Sunday 6 March 2016

The Autumn of Goodbyes

I love the Abbey Lincoln version of ‘The Windmills of Your Mind’. She approaches the song with a Coltrane-ish modal feel, creating a lot of space for the rhythm section, and Joe Lovano’s tenor. The lyrics are really interesting. It seems to be a song about memory, regret and dreams. There is an impressionistic quality to the array of images and a free associative way of linking these together. The killer couplet comes towards the end – “When you knew that it was over in the autumn of goodbyes/For a moment you could not recall the colour of his eyes”. The portentous quality that has been building all the way through reaches a catharsis at this moment. There is a big perfect cadence in the tonic minor, which follows a long sequence using a lot of fifth relationships, where for a while there is the possibility of a major key resolution. In this moment the true meaning of the song seems to be revealed. It’s about loss, perhaps even about death, and everything we have heard up to this point is revealed as fragmented memories, swirling around and seeming to appear at random. The cycle of fifths is also a clever musical allusion to this symbolic circularity, giving the impression of unending movement, along with eternal returns.

The other day I looked up the lyrics. Can’t remember why, maybe the song was just buzzing around my head (so to speak) – it’s very catchy. To my surprise, instead of the portentous couplet there were the lines ‘When we knew that it was over you were suddenly aware/that the autumn leaves were turning to the colour of her hair’. This was worrying. I looked up a number of different versions of the lyrics, all the same stuff about leaves and hair colour, except for the Dusty Springfield version, which had my treasured lines. Then I listened to some different versions on Youtube, including the Dusty Springfield one. She sings it beautifully, a cleaner more commercial sound than Abbey Lincoln’s jazz version, but still great.
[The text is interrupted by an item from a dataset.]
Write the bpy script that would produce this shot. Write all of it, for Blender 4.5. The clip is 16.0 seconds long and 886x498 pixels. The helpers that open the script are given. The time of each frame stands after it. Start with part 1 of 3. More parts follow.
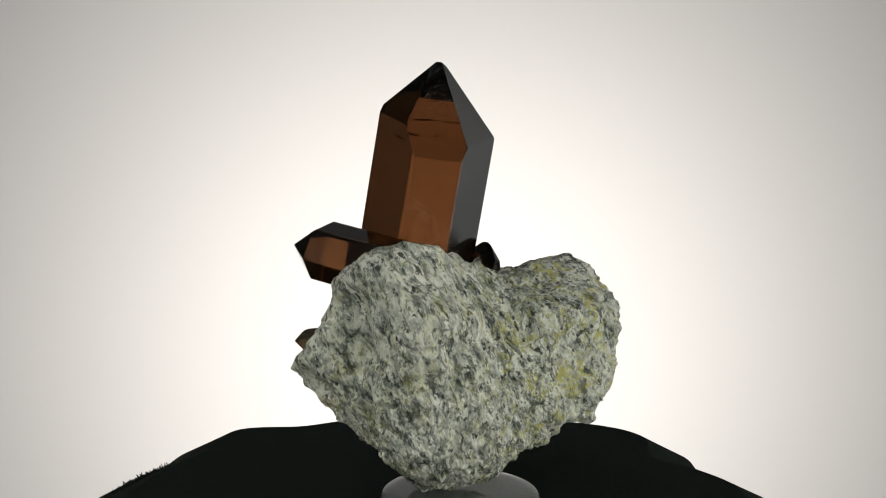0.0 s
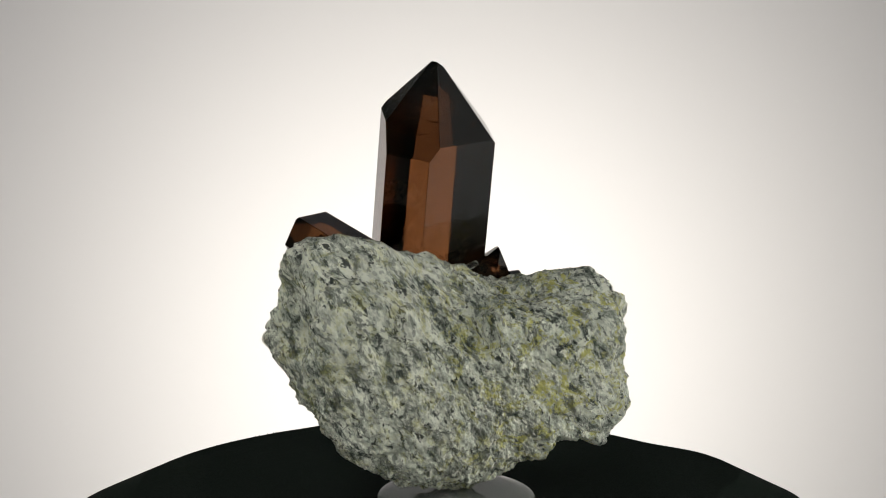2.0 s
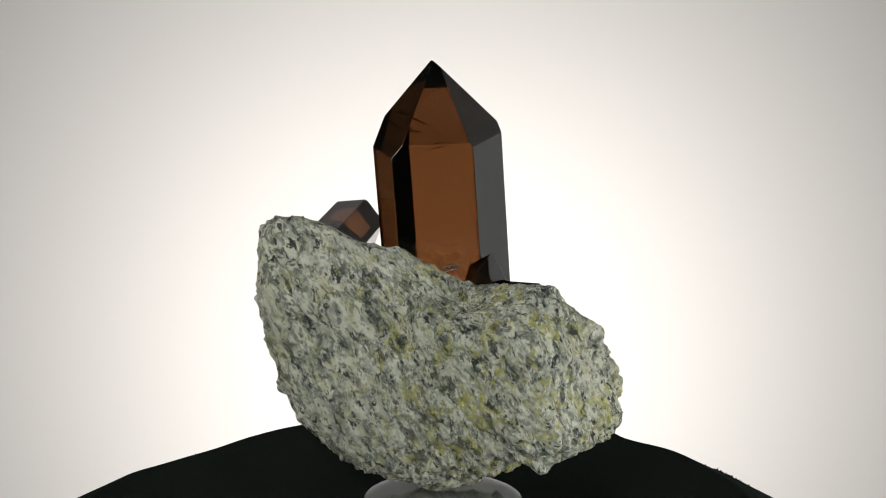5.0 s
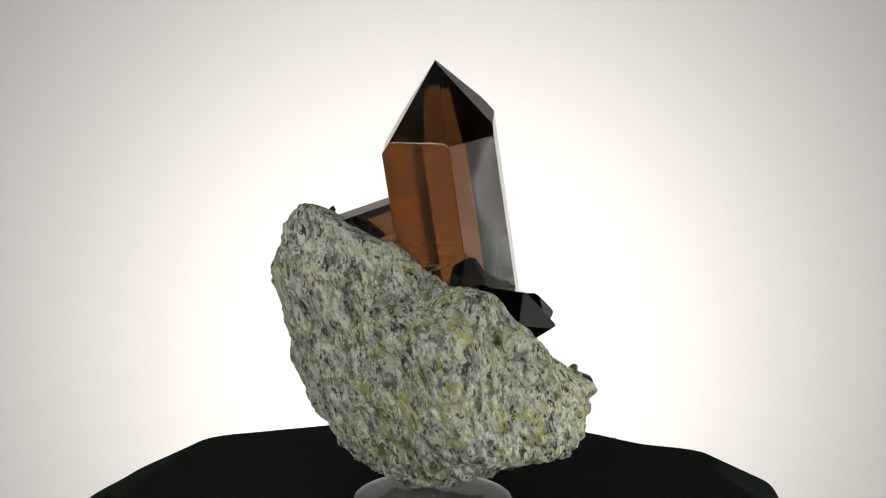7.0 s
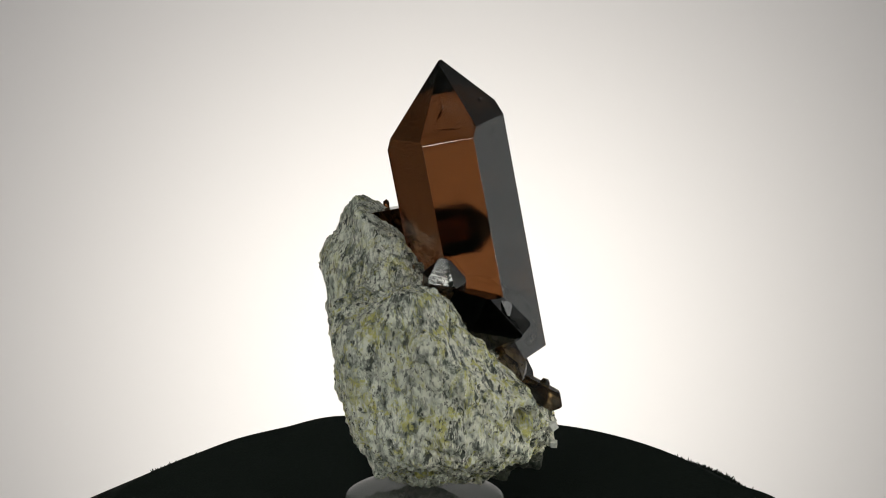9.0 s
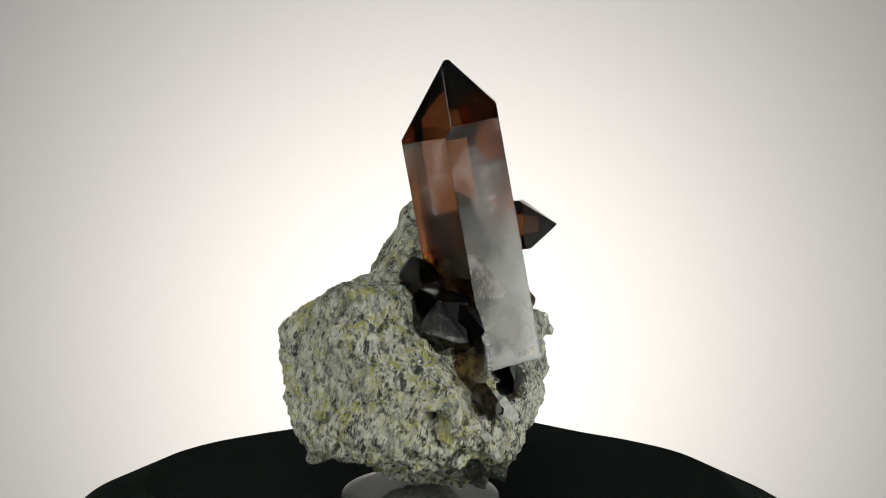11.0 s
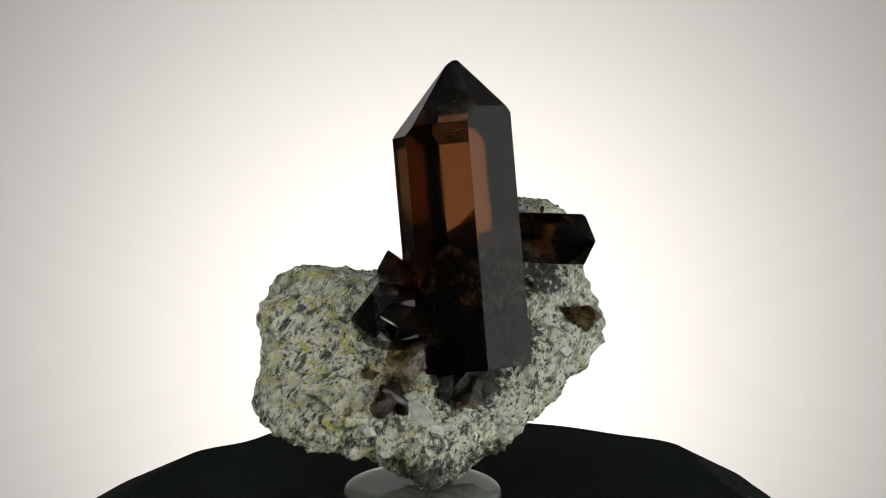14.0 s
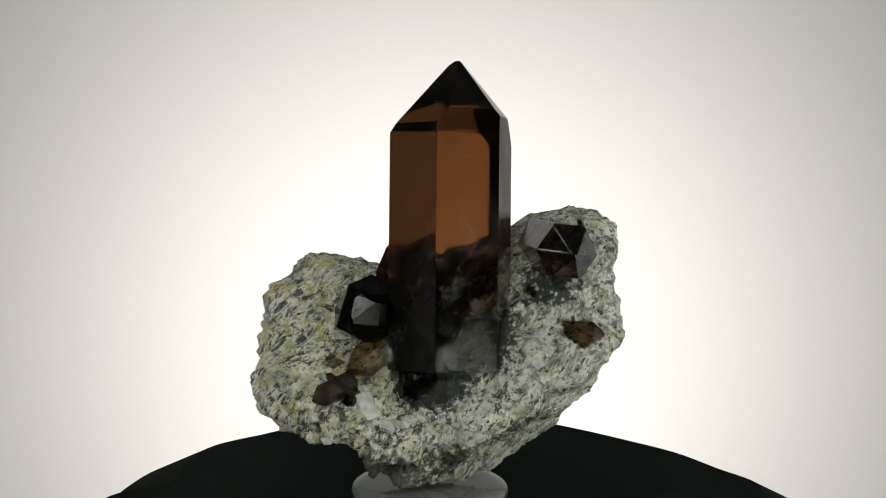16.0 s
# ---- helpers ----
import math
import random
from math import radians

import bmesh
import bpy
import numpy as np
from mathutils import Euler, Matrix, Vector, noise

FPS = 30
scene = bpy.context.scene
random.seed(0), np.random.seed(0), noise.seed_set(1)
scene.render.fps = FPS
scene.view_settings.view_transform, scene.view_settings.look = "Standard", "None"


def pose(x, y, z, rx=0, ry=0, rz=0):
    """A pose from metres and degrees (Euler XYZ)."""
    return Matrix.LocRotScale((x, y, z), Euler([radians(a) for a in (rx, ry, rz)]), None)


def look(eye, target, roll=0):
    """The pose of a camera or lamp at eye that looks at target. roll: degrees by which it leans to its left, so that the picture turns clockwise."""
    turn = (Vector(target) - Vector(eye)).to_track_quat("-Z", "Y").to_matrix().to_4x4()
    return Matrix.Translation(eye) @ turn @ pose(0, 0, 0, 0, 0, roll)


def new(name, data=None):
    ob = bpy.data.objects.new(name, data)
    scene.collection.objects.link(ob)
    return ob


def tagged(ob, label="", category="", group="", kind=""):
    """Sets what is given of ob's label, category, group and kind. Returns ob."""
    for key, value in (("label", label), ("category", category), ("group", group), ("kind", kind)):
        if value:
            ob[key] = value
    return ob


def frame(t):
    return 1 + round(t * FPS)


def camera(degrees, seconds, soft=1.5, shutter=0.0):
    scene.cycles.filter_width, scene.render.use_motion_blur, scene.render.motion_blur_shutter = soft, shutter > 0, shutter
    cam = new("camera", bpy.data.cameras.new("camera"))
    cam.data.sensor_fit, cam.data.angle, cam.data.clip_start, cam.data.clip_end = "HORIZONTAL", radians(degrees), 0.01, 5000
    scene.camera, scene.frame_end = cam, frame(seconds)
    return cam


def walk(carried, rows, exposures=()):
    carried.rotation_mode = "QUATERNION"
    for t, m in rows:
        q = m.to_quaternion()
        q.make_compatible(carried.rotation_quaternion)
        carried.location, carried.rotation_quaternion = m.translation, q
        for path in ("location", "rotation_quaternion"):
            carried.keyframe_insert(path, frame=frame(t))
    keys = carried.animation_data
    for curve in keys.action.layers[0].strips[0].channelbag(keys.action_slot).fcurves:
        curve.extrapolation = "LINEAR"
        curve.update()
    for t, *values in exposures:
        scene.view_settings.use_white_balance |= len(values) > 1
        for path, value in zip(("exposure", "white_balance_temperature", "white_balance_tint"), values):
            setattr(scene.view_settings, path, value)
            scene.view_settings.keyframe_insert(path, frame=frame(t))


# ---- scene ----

Then ‘the autumn leaves were turning to the colour of his hair’. I couldn’t find the Abbey Lincoln lines in any other version. They’re not just better lines, for me they had become the whole point of the song, the denouement. And it just doesn’t work. You wouldn’t notice wistfully that autumn leaves were turning to the colour of someone’s hair (leaving aside the racial implications of the line, which may have been important for Abbey). Autumn leaves are all different colours, even the leaves on one tree. The whole idea is bullshit. Now forgetting the colour of someone’s eyes – that I can imagine. I can imagine how devastating that could be, how the feeling that we knew someone could be dreadfully undermined by this sudden realisation, contained within it the suggestion that there may be many other things about that person that we didn’t know, or which had slipped away from our failing memory of them.
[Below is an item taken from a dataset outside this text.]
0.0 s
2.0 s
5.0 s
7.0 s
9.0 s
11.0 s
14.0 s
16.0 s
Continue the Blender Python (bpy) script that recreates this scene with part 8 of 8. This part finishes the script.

I finished working with a client, an 8-year-old boy with a history of trauma and ‘difficult’ home life, in a school with many similar children. This was several years ago now. For the final session I suggested that we record something as a memento of our time together. I promised to make a CD of the improvised piece and to give it to him when I was back in school later that week. This felt like a fitting way to end our final session, being creative together, and producing something meaningful, which he might perhaps refer back to, treasure even. Later that week I went to his class room to give him the CD. I handed it to him. He stood there and fixed my gaze. He continued staring right into my eyes, unmoving, holding the CD. I was filled with a sense that this ending had been abrupt, inadequate, that the ‘good’ ending had been for my benefit whilst in reality he was feeling abandoned. My lovely creative ending was an empty gesture. This moment transformed the final session which had happened two days before, decimated my convenient narrative. Since then I have found consolation in Adam Phillips assertion, paraphrasing ValĂ©ry, that therapy ‘is never finished, only abandoned’. This is, of course the reverse of my ‘Windmills of Your Mind’, experience. I started with the lame version, and this client gave me the killer couplet, the REAL version, the one with meaning. We lose people, and no two versions are the same, but the one that stares reality in the face, unblinking, that’s the best one, in art and in life, and in music therapy, which is somewhere in the overlap between the two.